Find the lines below that contain the string "More". Copy each one.

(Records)
>> start

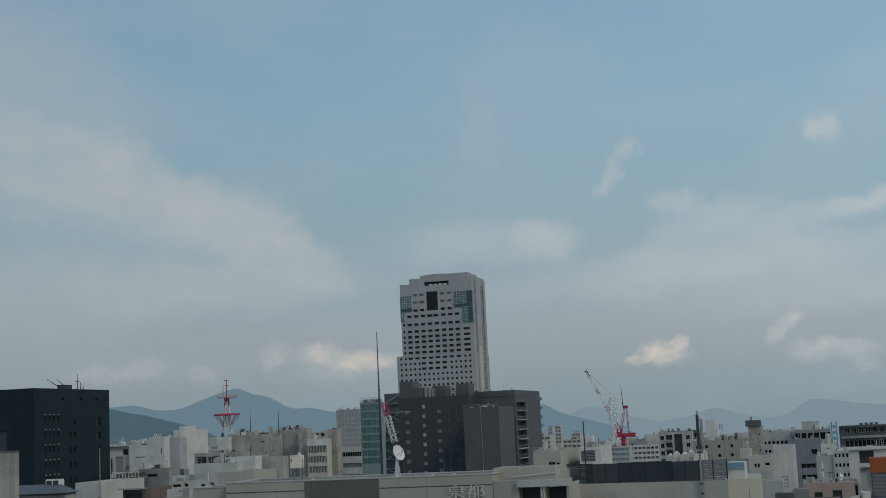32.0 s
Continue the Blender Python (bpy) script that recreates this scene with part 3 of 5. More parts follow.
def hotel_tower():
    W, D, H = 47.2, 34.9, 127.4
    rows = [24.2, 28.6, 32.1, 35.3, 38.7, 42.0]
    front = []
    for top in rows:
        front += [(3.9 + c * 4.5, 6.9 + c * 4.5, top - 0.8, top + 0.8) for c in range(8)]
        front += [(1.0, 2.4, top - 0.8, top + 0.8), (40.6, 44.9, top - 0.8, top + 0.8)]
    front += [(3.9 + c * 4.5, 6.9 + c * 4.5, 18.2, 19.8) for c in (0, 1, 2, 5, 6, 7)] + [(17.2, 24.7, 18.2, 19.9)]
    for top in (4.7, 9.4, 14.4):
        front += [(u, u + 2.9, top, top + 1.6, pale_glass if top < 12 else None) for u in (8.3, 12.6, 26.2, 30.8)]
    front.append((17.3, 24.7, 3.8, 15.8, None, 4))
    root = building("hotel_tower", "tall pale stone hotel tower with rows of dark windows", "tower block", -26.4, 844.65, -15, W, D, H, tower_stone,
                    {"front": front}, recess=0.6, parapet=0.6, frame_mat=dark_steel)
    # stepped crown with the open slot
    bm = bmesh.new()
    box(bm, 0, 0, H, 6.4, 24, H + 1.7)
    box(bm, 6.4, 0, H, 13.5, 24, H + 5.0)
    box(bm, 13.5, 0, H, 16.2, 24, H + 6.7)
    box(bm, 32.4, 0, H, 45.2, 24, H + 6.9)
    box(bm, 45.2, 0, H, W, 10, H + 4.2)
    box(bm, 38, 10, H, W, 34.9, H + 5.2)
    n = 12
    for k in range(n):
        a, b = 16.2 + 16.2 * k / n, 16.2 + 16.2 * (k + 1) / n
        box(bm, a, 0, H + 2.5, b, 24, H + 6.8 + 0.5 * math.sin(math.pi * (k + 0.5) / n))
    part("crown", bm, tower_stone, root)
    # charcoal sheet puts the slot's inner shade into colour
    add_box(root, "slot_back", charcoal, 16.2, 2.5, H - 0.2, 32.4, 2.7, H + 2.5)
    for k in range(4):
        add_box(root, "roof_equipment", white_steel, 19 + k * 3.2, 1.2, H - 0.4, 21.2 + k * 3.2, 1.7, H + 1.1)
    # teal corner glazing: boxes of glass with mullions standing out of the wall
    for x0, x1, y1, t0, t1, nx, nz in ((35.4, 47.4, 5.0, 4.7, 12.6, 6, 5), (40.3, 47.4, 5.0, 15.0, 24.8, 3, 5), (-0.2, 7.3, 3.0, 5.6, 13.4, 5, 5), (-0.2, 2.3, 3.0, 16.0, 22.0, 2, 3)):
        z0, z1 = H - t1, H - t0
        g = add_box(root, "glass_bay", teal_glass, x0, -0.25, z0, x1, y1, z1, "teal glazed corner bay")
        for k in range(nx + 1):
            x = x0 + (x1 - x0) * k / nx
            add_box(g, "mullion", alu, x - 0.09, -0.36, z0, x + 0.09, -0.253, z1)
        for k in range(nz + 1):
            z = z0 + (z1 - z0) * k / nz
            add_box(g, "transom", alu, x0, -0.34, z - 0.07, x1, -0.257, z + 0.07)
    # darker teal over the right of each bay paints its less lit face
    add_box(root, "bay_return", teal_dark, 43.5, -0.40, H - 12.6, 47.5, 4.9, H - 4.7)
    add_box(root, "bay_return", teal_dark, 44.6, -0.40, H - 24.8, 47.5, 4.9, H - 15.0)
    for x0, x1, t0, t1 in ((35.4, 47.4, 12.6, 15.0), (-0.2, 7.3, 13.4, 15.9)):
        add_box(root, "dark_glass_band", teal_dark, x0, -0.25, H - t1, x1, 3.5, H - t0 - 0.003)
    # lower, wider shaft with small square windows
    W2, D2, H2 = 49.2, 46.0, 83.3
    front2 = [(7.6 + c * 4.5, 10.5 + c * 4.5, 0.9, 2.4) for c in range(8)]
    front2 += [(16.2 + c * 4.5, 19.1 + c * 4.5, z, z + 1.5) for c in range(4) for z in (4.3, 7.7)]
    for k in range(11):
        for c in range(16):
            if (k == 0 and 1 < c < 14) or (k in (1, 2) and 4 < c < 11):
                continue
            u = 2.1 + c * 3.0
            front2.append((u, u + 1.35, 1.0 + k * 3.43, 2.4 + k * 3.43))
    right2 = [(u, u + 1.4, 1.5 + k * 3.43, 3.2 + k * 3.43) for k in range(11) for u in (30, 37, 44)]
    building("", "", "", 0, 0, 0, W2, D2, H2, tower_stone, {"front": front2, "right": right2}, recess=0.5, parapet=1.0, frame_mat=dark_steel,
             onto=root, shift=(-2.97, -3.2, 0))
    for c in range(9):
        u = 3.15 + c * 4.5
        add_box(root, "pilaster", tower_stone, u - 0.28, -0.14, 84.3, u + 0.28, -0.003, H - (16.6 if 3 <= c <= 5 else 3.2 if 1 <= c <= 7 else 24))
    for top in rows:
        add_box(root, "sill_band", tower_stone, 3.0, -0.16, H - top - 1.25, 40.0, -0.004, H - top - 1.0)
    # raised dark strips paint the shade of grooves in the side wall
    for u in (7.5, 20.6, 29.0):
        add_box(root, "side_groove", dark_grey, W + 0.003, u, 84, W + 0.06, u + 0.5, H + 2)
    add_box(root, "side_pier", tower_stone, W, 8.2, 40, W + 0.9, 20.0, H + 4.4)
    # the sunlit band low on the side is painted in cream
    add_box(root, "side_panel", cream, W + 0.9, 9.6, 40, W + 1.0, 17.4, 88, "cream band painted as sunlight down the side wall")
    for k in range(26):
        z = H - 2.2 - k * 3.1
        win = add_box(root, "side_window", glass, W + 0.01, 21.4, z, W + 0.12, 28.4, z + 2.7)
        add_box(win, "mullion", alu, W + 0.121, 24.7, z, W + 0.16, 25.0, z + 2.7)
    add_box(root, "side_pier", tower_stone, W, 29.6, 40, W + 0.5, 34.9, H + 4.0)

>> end
>> start

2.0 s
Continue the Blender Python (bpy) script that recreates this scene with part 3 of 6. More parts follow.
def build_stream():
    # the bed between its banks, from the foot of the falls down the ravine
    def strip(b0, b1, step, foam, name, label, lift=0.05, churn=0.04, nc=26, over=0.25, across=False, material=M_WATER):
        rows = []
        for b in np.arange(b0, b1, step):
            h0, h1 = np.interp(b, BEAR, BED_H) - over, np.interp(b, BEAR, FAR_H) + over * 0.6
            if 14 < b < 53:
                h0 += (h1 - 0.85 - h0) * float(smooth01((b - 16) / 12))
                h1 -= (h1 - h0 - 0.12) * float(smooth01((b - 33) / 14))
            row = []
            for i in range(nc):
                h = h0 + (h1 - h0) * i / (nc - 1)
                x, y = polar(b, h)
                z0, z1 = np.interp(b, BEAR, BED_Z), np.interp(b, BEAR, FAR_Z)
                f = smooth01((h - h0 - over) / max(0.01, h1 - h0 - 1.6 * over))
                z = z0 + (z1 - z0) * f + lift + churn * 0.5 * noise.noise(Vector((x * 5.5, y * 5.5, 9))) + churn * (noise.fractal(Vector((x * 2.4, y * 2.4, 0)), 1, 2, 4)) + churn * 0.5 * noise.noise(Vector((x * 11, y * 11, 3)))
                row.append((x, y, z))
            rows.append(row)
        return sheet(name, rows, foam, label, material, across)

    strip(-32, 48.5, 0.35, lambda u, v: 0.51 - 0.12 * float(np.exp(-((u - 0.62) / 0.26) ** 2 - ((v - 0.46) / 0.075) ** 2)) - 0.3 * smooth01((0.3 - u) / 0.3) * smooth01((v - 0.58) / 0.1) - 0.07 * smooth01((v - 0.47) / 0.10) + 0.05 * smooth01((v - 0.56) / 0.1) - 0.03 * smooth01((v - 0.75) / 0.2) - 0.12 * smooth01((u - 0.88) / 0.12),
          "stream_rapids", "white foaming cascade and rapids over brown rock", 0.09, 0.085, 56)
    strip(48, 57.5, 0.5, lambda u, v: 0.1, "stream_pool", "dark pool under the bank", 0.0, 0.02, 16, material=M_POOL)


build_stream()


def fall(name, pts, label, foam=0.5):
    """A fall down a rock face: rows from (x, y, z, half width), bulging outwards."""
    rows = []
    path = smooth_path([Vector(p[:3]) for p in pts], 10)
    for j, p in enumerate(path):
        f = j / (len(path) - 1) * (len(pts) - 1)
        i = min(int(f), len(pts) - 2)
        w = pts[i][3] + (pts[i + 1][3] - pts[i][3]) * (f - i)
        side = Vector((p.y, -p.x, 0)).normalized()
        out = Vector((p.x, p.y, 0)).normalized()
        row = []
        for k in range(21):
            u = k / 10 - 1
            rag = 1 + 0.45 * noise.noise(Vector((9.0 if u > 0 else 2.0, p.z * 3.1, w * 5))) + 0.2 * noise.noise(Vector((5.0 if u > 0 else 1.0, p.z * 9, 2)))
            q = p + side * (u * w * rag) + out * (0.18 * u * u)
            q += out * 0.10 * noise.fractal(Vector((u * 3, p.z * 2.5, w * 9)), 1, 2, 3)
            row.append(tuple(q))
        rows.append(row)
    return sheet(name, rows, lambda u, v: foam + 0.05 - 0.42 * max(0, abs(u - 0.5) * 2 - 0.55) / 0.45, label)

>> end

■ Task solution:
Continue the Blender Python (bpy) script that recreates this scene with part 3 of 5. More parts follow.
Continue the Blender Python (bpy) script that recreates this scene with part 3 of 6. More parts follow.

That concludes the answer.